Welcome to the United Nations of Van Nuys.
I suppose our wedding was much like any other - there were plenty of tears, plenty of laughs and endless amounts of happiness and love. My best friends from college brought Tris, my Moms and I a shot of something blue before we started. My baby brother's toast (he's not really my brother, I just call him that) made everybody weep all over the place. My new sisters flung me around the dance floor to The Pointer Sisters We are Family, while my new sister-in-law Laura screamed at the top of her lungs, "the fifth sister!" My three bestest straight girlfriends in all the world enveloped me in a huddle of arms and tears, proudly proclaiming, "now we're all married!" And there's a "formal" photograph of me with Tris and her fabulous family, as I'm daintily screaming, "I'm a Beezley!" at the top of my lungs!
At our wedding, there were loads of joy, loads of love, and loads and loads of left-over birdseed for guests to throw that we completely forgot to pass out. Oh well.
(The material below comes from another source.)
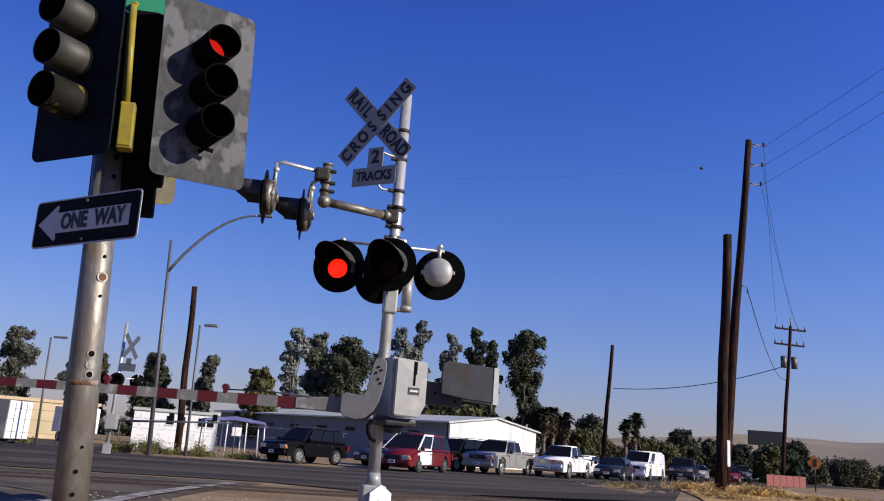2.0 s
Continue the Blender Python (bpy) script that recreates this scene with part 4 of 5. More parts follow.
def car(m, kind, paint, label, category="car", rim=None, door_mat=None, grille=TRIM, bumper=None):
    """A vehicle with its nose towards +x, standing on z = 0."""
    rim = rim or RIM
    P = {
        "suv": dict(L=4.7, W=1.88, belt=1.10, roof=1.76, nose=1.02, cab=(-2.22, 1.08, -2.02, 0.38), r=0.37, ax=1.42),
        "minivan": dict(L=4.8, W=1.88, belt=1.0, roof=1.74, nose=0.86, cab=(-2.28, 1.72, -2.1, 0.62), r=0.33, ax=1.45),
        "pickup": dict(L=5.6, W=1.96, belt=1.16, roof=1.84, nose=1.12, cab=(-0.95, 1.15, -0.75, 0.55), r=0.39, ax=1.78),
        "sedan": dict(L=4.7, W=1.8, belt=0.93, roof=1.42, nose=0.80, cab=(-1.75, 1.1, -1.05, 0.25), r=0.32, ax=1.38),
        "van": dict(L=5.3, W=2.0, belt=1.22, roof=2.04, nose=1.12, cab=(-2.6, 1.75, -2.55, 0.95), r=0.36, ax=1.65),
    }[kind]
    t = thing({"suv": "suv", "minivan": "minivan", "pickup": "pickup_truck", "sedan": "sedan", "van": "cargo_van"}[kind], m, label, category, "queue of cars")
    L, W, r, ax = P["L"], P["W"], P["r"], P["ax"]
    h, hw = L / 2, W / 2
    cl = 0.24 if kind in ("sedan", "minivan", "van") else 0.34
    xb0, xb1, xt0, xt1 = P["cab"]
    # lower body with wheel arches
    def arch(xc):
        return [(xc + (r + 0.07) * math.cos(a), max(cl, r + (r + 0.07) * math.sin(a))) for a in [radians(180 - 180 * i / 8) for i in range(9)]]
    tail_top = P["belt"] if kind != "sedan" else P["belt"] + 0.02
    prof = [(-h, cl + 0.12), (-h + 0.08, cl)] + arch(-ax) + arch(ax) + [(h - 0.14, cl), (h, cl + 0.14), (h - 0.02, P["nose"] - 0.22), (h - 0.14, P["nose"] - 0.03), (xb1 + 0.05, P["belt"]), (xb0 - 0.02, P["belt"]), (-h + 0.06, tail_top), (-h, tail_top - 0.12)]
    bm = BM()
    prism(bm, prof, -hw, hw)
    bmesh.ops.bevel(bm, geom=[e for e in bm.edges if abs(e.verts[0].co.y - e.verts[1].co.y) < 1e-5 and max(e.verts[0].co.z, e.verts[1].co.z) > 0.7], offset=0.11, segments=4, affect='EDGES')
    for v in bm.verts:   # nose and tail draw in towards the corners
        k = max(0.0, (abs(v.co.x) - 0.62 * h) / (0.38 * h))
        v.co.y *= 1 - 0.10 * k * k
    for f in bm.faces:
        f.smooth = len(f.verts) <= 4 and f.normal.z > 0.1
    body = part("body", bm, paint, t)
    # cabin
    wb, wt = hw - 0.05, hw - 0.24 if kind != "van" else hw - 0.12
    zb, zt = P["belt"] - 0.01, P["roof"]
    b = [Vector(p) for p in ((xb0, -wb, zb), (xb1, -wb, zb), (xb1, wb, zb), (xb0, wb, zb))]
    u = [Vector(p) for p in ((xt0, -wt, zt), (xt1, -wt, zt), (xt1, wt, zt), (xt0, wt, zt))]
    bm = BM()
    vb, vt = [bm.verts.new(p) for p in b], [bm.verts.new(p) for p in u]
    bm.faces.new(vt)
    for i in range(4):
        bm.faces.new((vb[i], vb[(i + 1) % 4], vt[(i + 1) % 4], vt[i]))
    bmesh.ops.recalc_face_normals(bm, faces=list(bm.faces))
    bmesh.ops.bevel(bm, geom=[e for e in bm.edges if max(e.verts[0].co.z, e.verts[1].co.z) > zt - 0.01], offset=0.13, segments=5, affect='EDGES')
    for f in bm.faces:
        f.smooth = True
    cabin = part("cabin", bm, paint, t)
    bm = BM()
    frustum_panel(bm, (b[1], b[2], u[2], u[1]), 0.07, 0.93, 0.08, 0.9, 0.012)
    part("windscreen", bm, GLASS, cabin)
    bm = BM()
    frustum_panel(bm, (b[3], b[0], u[0], u[3]), 0.1, 0.9, 0.2, 0.88, 0.012)
    part("rear_window", bm, GLASS, cabin)
    if kind == "van":
        spans = ((0.74, 0.95),)
    elif kind == "pickup":
        spans = ((0.08, 0.46), (0.52, 0.93))
    else:
        spans = ((0.05, 0.32), (0.35, 0.62), (0.65, 0.95))
    for s0, s1 in spans:
        bm = BM()
        frustum_panel(bm, (b[0], b[1], u[1], u[0]), s0, s1, 0.12, 0.86, 0.012)
        part("side_window", bm, GLASS, cabin)
        bm = BM()
        frustum_panel(bm, (b[2], b[3], u[3], u[2]), 1 - s1, 1 - s0, 0.12, 0.86, 0.012)
        part("side_window", bm, GLASS, cabin)
    # doors, seams and handles
    dx = [xb1 - 0.25, (xb1 + max(xb0, -ax + 0.3)) / 2 - 0.1, max(xb0, -ax + 0.35)]
    for s in (-1, 1):
        for a, c in zip(dx, dx[1:]):
            bm = BM()
            prism(bm, rounded(a - c - 0.02, P["belt"] - cl - 0.18, 0.06, 3, (a + c) / 2, (P["belt"] + cl) / 2 + 0.03), s * (hw + 0.001), s * (hw + 0.009))
            mt = door_mat if (door_mat and a == dx[0]) else paint
            dr = part("door", bm, mt, t, "white replacement door" if mt is door_mat and door_mat else "")
            bm = BM()
            bbox(bm, (c + 0.16, s * (hw + 0.022), P["belt"] - 0.17), (0.16, 0.03, 0.035), 0.008)
            part("handle", bm, TRIM, dr)
        bm = BM()
        bbox(bm, (xb1 - 0.22, s * (hw + 0.10), P["belt"] + 0.07), (0.12, 0.2, 0.16), 0.04)
        part("mirror", bm, paint if kind != "pickup" else TRIM, t)
        bm = BM()
        bbox(bm, (h - 0.05, s * (hw - 0.31), P["nose"] - 0.23), (0.12, 0.36, 0.19), 0.03)
        hl = part("headlight", bm, HEADL, t)
        bm = BM()
        bbox(bm, (h - 0.06, s * (hw - 0.12), P["nose"] - 0.25), (0.13, 0.07, 0.14), 0.02)
        part("turn_lamp", bm, AMBER, hl)
        bm = BM()
        bbox(bm, (-h + 0.02, s * (hw - 0.12), P["belt"] - 0.25), (0.08, 0.2, 0.32), 0.02)
        part("tail_light", bm, TAIL, t)
        for x in (ax, -ax):
            wheel(t, x, s * (hw - 0.12), r, 0.24, rim)
    bm = BM()
    bbox(bm, (h + 0.0, 0, P["nose"] - 0.24), (0.06, W - 1.0, 0.22), 0.02)
    g = part("grille", bm, grille, t)
    for k in range(3):
        bm = BM()
        bbox(bm, (h + 0.035, 0, P["nose"] - 0.31 + 0.07 * k), (0.012, W - 1.06, 0.02))
        part("grille_bar", bm, CHROME if kind == "pickup" else TRIM, g)
    bm = BM()
    bbox(bm, (h - 0.02, 0, cl + 0.17), (0.2, W - 0.16, 0.22), 0.08)
    bp_ = part("front_bumper", bm, bumper or paint, t)
    bm = BM()
    bbox(bm, (h + 0.085, 0, cl + 0.2), (0.012, 0.34, 0.15), 0.004)
    pl = part("number_plate", bm, SIGNWHITE, bp_)
    bm = BM()
    bbox(bm, (h + 0.093, 0, cl + 0.2), (0.004, 0.26, 0.05))
    part("plate_bar", bm, INK, pl)
    bm = BM()
    bbox(bm, (-h + 0.03, 0, cl + 0.2), (0.18, W - 0.16, 0.2), 0.07)
    part("rear_bumper", bm, bumper or paint, t)
    if kind == "pickup":
        bm = BM()
        bbox(bm, ((-h + xb0) / 2, 0, P["belt"] + 0.004), (xb0 + h - 0.22, W - 0.3, 0.012), 0.0)
        part("bed_floor", bm, TRIM, t, "dark open truck bed")
        for s in (-1, 1):
            bm = BM()
            bbox(bm, ((-h + xb0) / 2, s * (hw - 0.08), P["belt"] + 0.06), (xb0 + h - 0.1, 0.1, 0.14), 0.03)
            part("bed_rail", bm, paint, t)
    if door_mat:
        for s in (-1, 1):
            bm = BM()
            prism(bm, [(dx[0] + 0.02, P["belt"] - 0.10), (dx[0] + 0.02, 0.62), (ax - 0.5, 0.62), (ax - 0.42, 0.74), (ax - 0.2, 0.82), (ax + 0.2, 0.82), (ax + 0.35, 0.78), (ax + 0.3, P["belt"] - 0.16)], s * (hw + 0.001), s * (hw + 0.008))
            part("fender", bm, door_mat, t, "white replacement front fender")
            bm = BM()
            frustum_panel(bm, (b[0], b[1], u[1], u[0]) if s < 0 else (b[2], b[3], u[3], u[2]), 0.615 if s < 0 else 0.0, 1.0 if s < 0 else 0.385, 0.0, 0.97, 0.006)
            part("door_frame", bm, door_mat, t, "white replacement window frame")
    if kind in ("suv", "minivan"):
        for s in (-1, 1):
            bm = BM()
            bent(bm, [(xt0 + 0.3, s * (wt - 0.08), zt), (xt0 + 0.4, s * (wt - 0.08), zt + 0.06), (xt1 - 0.2, s * (wt - 0.08), zt + 0.06), (xt1 - 0.1, s * (wt - 0.08), zt)], 0.018, 6)
            part("roof_rail", bm, TRIM, t)
    return t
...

I guess the only thing that made our marriage different from the typical "straight" marriage was, when our Deputy for a Day Officiant Dean proudly announced, "by the power vested in me by the state of California," a raucous cheer of love and support floated up and away into the California sunset. Otherwise, my marriage is the same as any other.
So, to answer the question, "DID WE VOTE ON YOUR MARRIAGE?"
In my case, the answer is yes. Yes. On November 4th, 2008 everyone in the State of California gets to vote on my marriage.
I guess in that respect, my marriage is very different from other marriages.